Menanggapi hal tersebut, Suahasil menyampaikan, pemerintah akan berupaya berkordinasi dengan DPR RI untuk potensi penambahan kuota BBM subsidi. Itu tak bisa dihindarkan, seiring aktivitas masyarakat yang semakin meningkat.
"Kita tentu harus komunikasikan dan menyampaikan, namun kita juga ingin melihat pemulihan ekonomi di masyarakat berjalan terus," ungkap Suahasil.
Harga BBM Naik, Pemerintah Masih Butuh Rp 147,6 T untuk Subsidi Energi 2022
Sebelumnya, Wakil Menteri Keuangan, Suahasil Nazara mengatakan pemerintah harus menambah anggaran kompensasi dan subsidi energi tahun ini sekitar Rp 150 triliun.
Sebab alokasi Anggaran Pendapatan dan Belanja Negara (APBN) sebesar Rp 502,4 triliun masih kurang untuk menahan gejolak harga minyak dunia.
"Saat ini dalam anggaran itu Rp 502,4 triliun, tahun ini bisa tambah berapa lagi yang perlu dikomunikasikan (bersama DPR)," kata Suahasil dalam talkshow bertajuk Antisipasi Dampak Kenaikan Harga BBM, Jakarta, Senin (5/9).

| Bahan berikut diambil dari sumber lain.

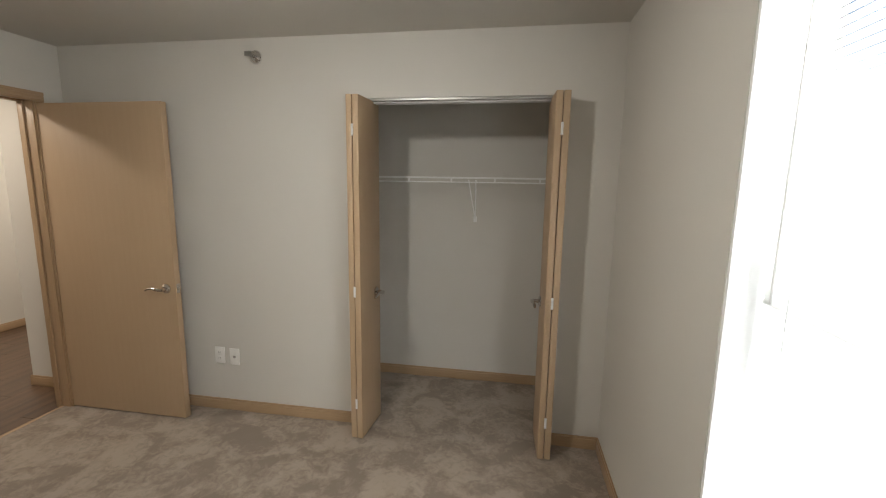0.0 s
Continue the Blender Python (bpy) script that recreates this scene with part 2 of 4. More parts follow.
def carpet_material():
    m = bpy.data.materials.new("cut_pile_carpet")
    m.use_nodes = True
    nt = m.node_tree
    b = nt.nodes["Principled BSDF"]
    b.inputs["Roughness"].default_value = 0.95
    b.inputs["Specular IOR Level"].default_value = 0.1
    b.inputs["Sheen Weight"].default_value = 0.25
    co = nt.nodes.new("ShaderNodeTexCoord")

    def noise_tex(scale, detail, distort=0.0):
        n = nt.nodes.new("ShaderNodeTexNoise")
        n.inputs["Scale"].default_value, n.inputs["Detail"].default_value = scale, detail
        n.inputs["Distortion"].default_value = distort
        nt.links.new(co.outputs["Object"], n.inputs["Vector"])
        return n.outputs["Fac"]
    brush, tuft, fibre = noise_tex(4.2, 6, 0.9), noise_tex(21, 5, 1.2), noise_tex(260, 2)
    r = nt.nodes.new("ShaderNodeValToRGB")
    r.color_ramp.elements[0].position, r.color_ramp.elements[1].position = 0.375, 0.485
    r.color_ramp.elements[0].color, r.color_ramp.elements[1].color = (0.208, 0.164, 0.127, 1), (0.330, 0.270, 0.214, 1)
    s = nt.nodes.new("ShaderNodeMath")
    s.operation = 'MULTIPLY_ADD'
    s.inputs[1].default_value = 0.24
    nt.links.new(tuft, s.inputs[0])
    s2 = nt.nodes.new("ShaderNodeMath")
    s2.operation = 'MULTIPLY_ADD'
    s2.inputs[1].default_value = 0.14
    nt.links.new(fibre, s2.inputs[0])
    s3 = nt.nodes.new("ShaderNodeMath")
    s3.operation = 'MULTIPLY'
    s3.inputs[1].default_value = 0.48
    nt.links.new(brush, s3.inputs[0])
    nt.links.new(s3.outputs[0], s2.inputs[2])
    nt.links.new(s2.outputs[0], s.inputs[2])
    nt.links.new(s.outputs[0], r.inputs[0])
    nt.links.new(r.outputs[0], b.inputs["Base Color"])
    bp = nt.nodes.new("ShaderNodeBump")
    bp.inputs["Strength"].default_value, bp.inputs["Distance"].default_value = 0.6, 0.006
    nt.links.new(s.outputs[0], bp.inputs["Height"])
    nt.links.new(bp.outputs[0], b.inputs["Normal"])
    return m


M_CARPET = carpet_material()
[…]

Suahasil menjelaskan, meskipun pemerintah telah menaikkan harga Bahan Bakar Minyak (BBM), namun anggaran untuk kompensasi dan subsidi akan lebih dari yang telah dialokasikan. Dalam perhitungan pemerintah, setelah dilakukan penyesuaian harga, diperkirakan subsidi energi tetap jebol hingga Rp 650 triliun.
Semula pemerintah mengalokasikan Rp 698 triliun dari APBN tahun ini. Namun dengan adanya kenaikan harga BBM, maka anggaran yang dibutuhkan sekitar Rp 648 triliun sampai Rp 650 triliun.

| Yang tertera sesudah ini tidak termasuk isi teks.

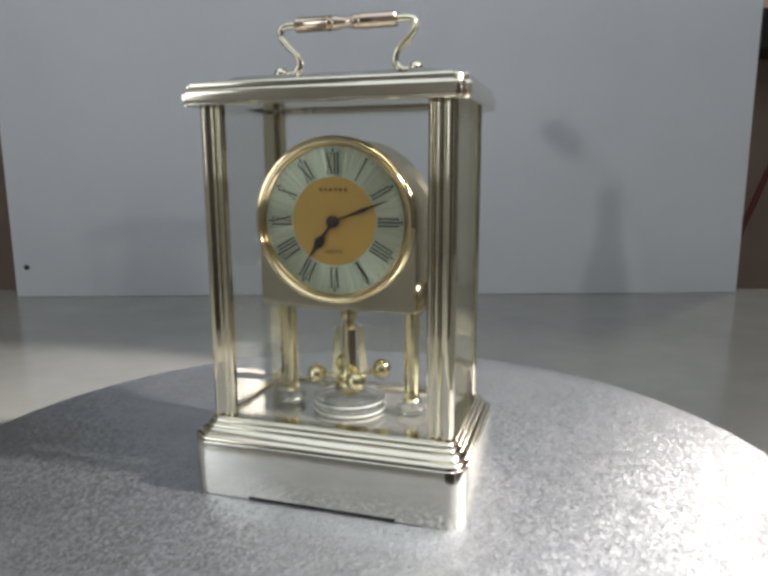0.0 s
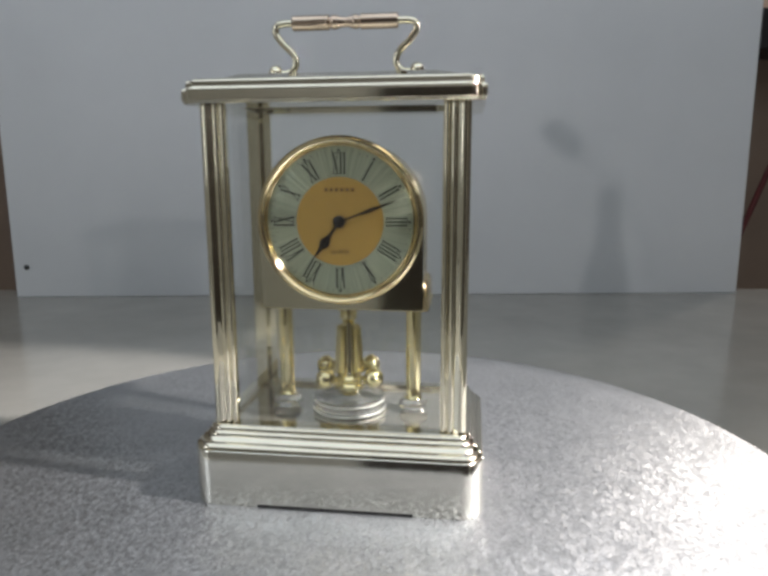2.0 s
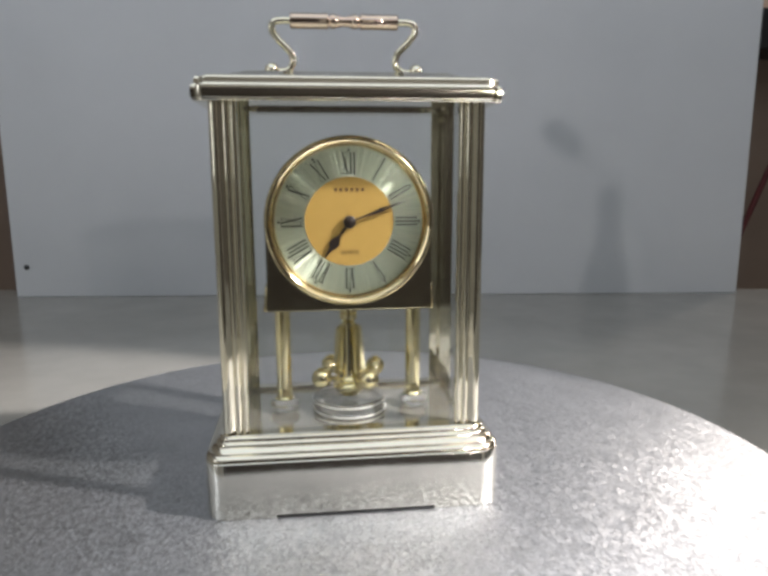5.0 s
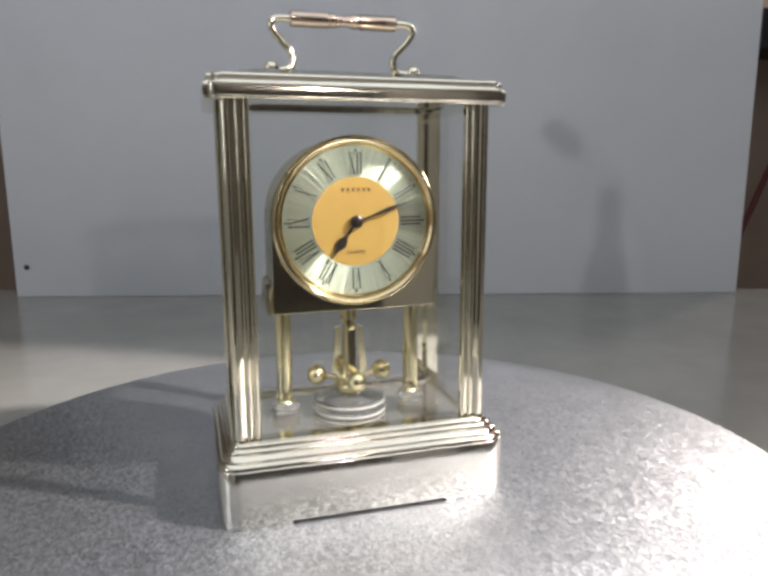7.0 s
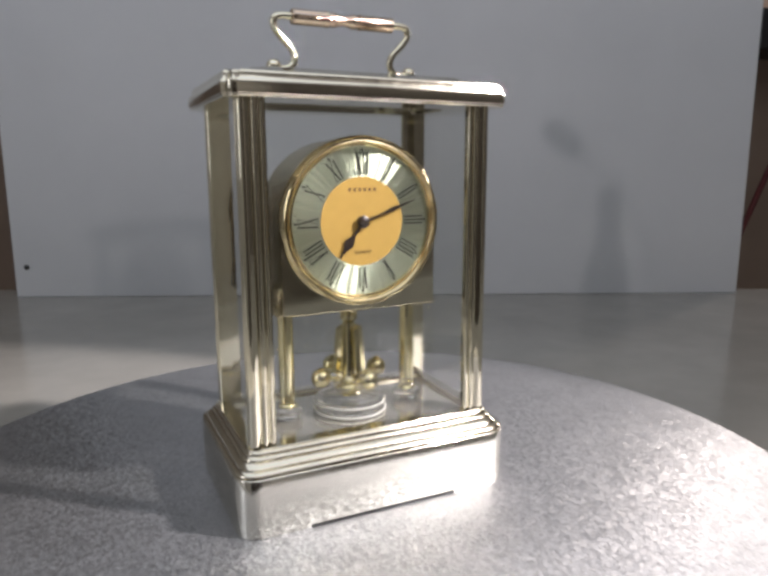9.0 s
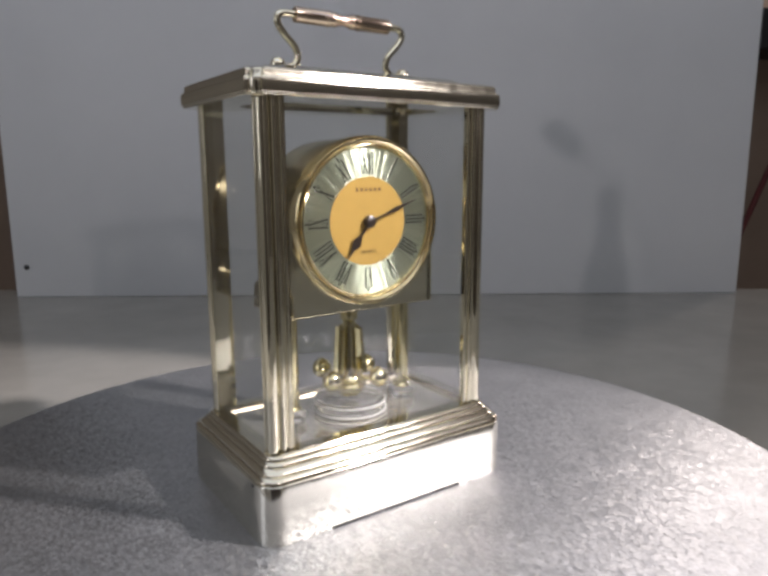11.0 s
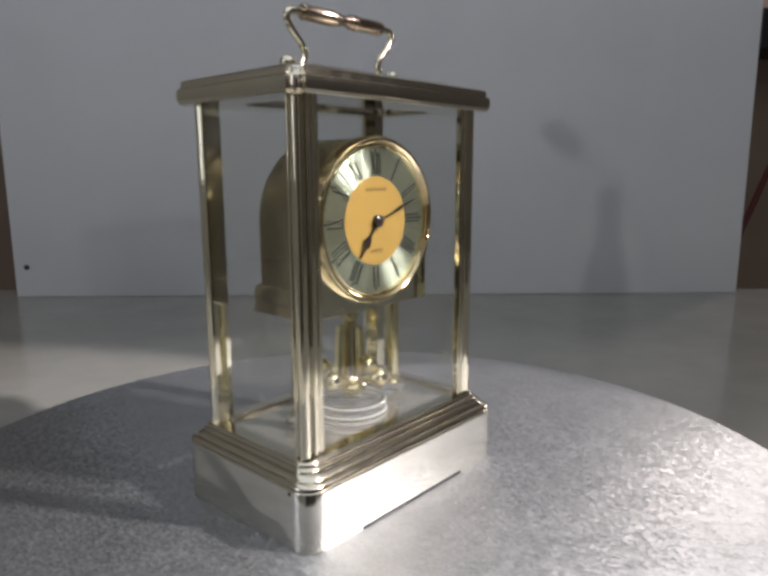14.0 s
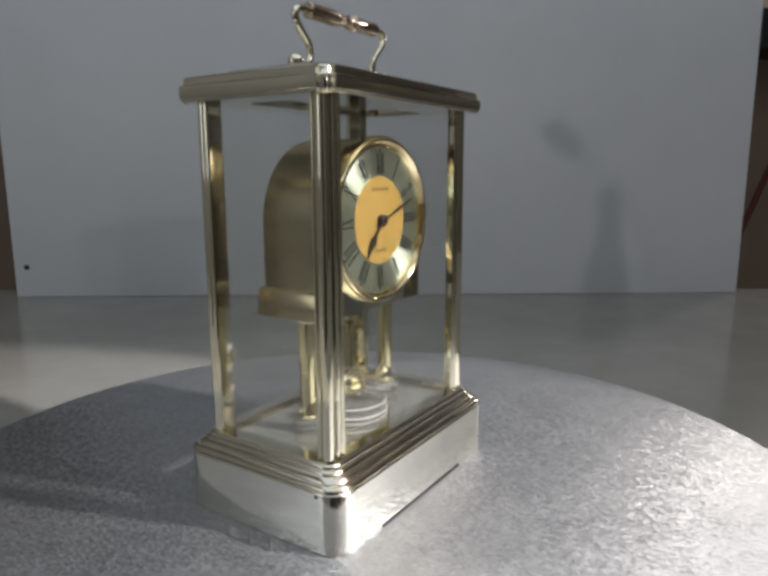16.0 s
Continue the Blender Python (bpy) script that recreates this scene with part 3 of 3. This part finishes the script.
def motions():
    off = pose(-2.15 * MM, 2.27 * MM, 0)
    times = [0.5 * k for k in range(33)]
    walk(CLOCK, [(t, pose(0, 0, 0, 0, 0, table_turn(t)) @ off) for t in times])
    walk(PLATTER, [(t, pose(0, 0, 0.045, 0, 0, table_turn(t)) @ pose(-1.8 * MM, -4.0 * MM, 0)) for t in times])
    at = PENDULUM.location.copy()
    walk(PENDULUM, [(t, Matrix.Translation(at) @ pose(0, 0, 0, 0, 0, swing(t))) for t in [0.1 * k for k in range(161)]])


def swing(t):
    """The pendulum's turn against the clock: 3.8 s there and back."""
    return -123.5 + 160.5 * math.cos(1.653 * (t - 1.05))


motions()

Artinya, pemerintah harus menambah anggaran sebesar Rp 147,6 triliun agar tidak menjadi beban utang di tahun depan. Makanya, kekurangan anggaran tersebut harus dibahas bersama DPR untuk dimintakan tambahannya. Sebab jika tidak dilakukan penambahan anggaran, maka sisa yang harus dibayar ke Pertamina akan menjadi utang.
"Kita sedang diskusi dengan DPR, ini timing yang pas buat lanjutkan pembahasan APBN tahun depan dan implikasinya ke APBN 2023," kata dia.
Advertisement
Utang Sisa Kompensasi dan Subsidi
Utang sisa kompensasi dan subsidi tersebut akan ditagihkan Pertamina kepada pemerintah di tahun 2023. Sehingga akan memangkas anggaran kompensasi dan subsidi energi tahun depan.

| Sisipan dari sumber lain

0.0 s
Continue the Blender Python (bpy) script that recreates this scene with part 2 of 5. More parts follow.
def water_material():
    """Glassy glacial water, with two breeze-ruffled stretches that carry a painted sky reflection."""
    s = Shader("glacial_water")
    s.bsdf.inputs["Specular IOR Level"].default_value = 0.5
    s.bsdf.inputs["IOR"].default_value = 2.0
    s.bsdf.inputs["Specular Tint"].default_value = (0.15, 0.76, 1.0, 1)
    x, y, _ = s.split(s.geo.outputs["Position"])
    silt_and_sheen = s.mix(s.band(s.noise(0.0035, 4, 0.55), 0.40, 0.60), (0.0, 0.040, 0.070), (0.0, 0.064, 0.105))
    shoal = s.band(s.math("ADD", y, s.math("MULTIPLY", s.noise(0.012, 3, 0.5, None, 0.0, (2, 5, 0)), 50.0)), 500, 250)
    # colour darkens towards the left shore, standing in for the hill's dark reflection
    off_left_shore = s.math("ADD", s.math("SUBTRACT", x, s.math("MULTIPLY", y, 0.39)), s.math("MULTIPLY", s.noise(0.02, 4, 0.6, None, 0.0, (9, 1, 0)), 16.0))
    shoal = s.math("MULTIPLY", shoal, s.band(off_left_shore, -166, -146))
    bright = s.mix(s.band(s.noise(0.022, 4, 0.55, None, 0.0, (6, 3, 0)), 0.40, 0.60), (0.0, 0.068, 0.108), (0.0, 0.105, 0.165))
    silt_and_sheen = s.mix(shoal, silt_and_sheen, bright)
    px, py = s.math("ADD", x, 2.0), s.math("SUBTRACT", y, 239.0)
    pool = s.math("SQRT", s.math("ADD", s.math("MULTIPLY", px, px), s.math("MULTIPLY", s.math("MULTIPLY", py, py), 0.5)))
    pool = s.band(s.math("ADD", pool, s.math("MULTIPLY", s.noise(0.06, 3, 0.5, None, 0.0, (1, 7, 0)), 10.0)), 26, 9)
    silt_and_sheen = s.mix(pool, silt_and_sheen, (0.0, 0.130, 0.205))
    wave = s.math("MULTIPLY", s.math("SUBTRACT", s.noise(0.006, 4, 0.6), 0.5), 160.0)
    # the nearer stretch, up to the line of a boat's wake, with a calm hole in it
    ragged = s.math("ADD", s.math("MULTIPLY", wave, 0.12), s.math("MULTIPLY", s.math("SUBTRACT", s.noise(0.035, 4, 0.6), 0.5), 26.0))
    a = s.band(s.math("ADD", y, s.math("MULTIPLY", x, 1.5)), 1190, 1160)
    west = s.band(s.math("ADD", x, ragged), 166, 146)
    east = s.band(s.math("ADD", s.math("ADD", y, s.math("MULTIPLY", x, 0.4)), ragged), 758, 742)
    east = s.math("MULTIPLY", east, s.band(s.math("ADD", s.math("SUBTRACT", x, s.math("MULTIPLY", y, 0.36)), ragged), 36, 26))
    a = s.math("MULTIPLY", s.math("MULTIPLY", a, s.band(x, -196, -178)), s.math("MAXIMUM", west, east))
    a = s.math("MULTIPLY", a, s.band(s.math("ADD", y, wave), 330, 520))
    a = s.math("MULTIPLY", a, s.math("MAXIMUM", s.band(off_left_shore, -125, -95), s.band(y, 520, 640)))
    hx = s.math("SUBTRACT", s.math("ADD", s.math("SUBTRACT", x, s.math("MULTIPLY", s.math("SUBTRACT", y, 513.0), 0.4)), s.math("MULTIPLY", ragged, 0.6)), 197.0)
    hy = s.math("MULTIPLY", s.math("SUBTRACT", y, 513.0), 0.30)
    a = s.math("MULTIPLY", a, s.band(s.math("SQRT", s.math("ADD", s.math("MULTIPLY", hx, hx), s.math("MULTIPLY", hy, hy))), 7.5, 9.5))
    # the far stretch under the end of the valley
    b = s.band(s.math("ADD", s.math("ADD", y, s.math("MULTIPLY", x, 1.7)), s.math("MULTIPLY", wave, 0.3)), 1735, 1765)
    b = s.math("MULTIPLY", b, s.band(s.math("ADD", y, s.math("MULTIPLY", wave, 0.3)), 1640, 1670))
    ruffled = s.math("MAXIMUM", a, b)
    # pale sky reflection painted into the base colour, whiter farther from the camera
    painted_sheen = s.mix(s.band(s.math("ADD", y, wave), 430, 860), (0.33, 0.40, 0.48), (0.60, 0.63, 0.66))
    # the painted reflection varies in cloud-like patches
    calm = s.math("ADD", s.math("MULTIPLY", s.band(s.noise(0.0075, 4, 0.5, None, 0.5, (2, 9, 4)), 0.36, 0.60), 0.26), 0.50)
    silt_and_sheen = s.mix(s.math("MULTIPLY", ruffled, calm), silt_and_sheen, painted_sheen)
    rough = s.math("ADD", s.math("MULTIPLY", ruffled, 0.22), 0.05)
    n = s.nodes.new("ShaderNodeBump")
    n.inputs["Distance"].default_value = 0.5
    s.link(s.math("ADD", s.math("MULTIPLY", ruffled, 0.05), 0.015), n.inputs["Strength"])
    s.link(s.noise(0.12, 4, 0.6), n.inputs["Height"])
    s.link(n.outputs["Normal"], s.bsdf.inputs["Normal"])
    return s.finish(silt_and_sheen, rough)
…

"Kalau tidak bisa dibayar tahun ini, maka akan jadi utang pemerintah ke 2023. Maka seharusnya dialokasikan lagi," kata dia.
Pemerintah kata Suahasil akan berupaya agar sisa kompensasi dan subsidi yang ditagihkan di tahun depan bisa ditekan seoptimal mungkin. Agar pemerintah tidak terlalu besar menanggung beban utang dan alokasi tahun depan tidak habis untuk membayar utang kompensasi.
"Makanya kita usahakan yang di-carryover ini jangan terlalu besar. Kita selesaikan tahun ini untuk mengurangi besaran subsidi yang dibayarkan APBN," kata dia.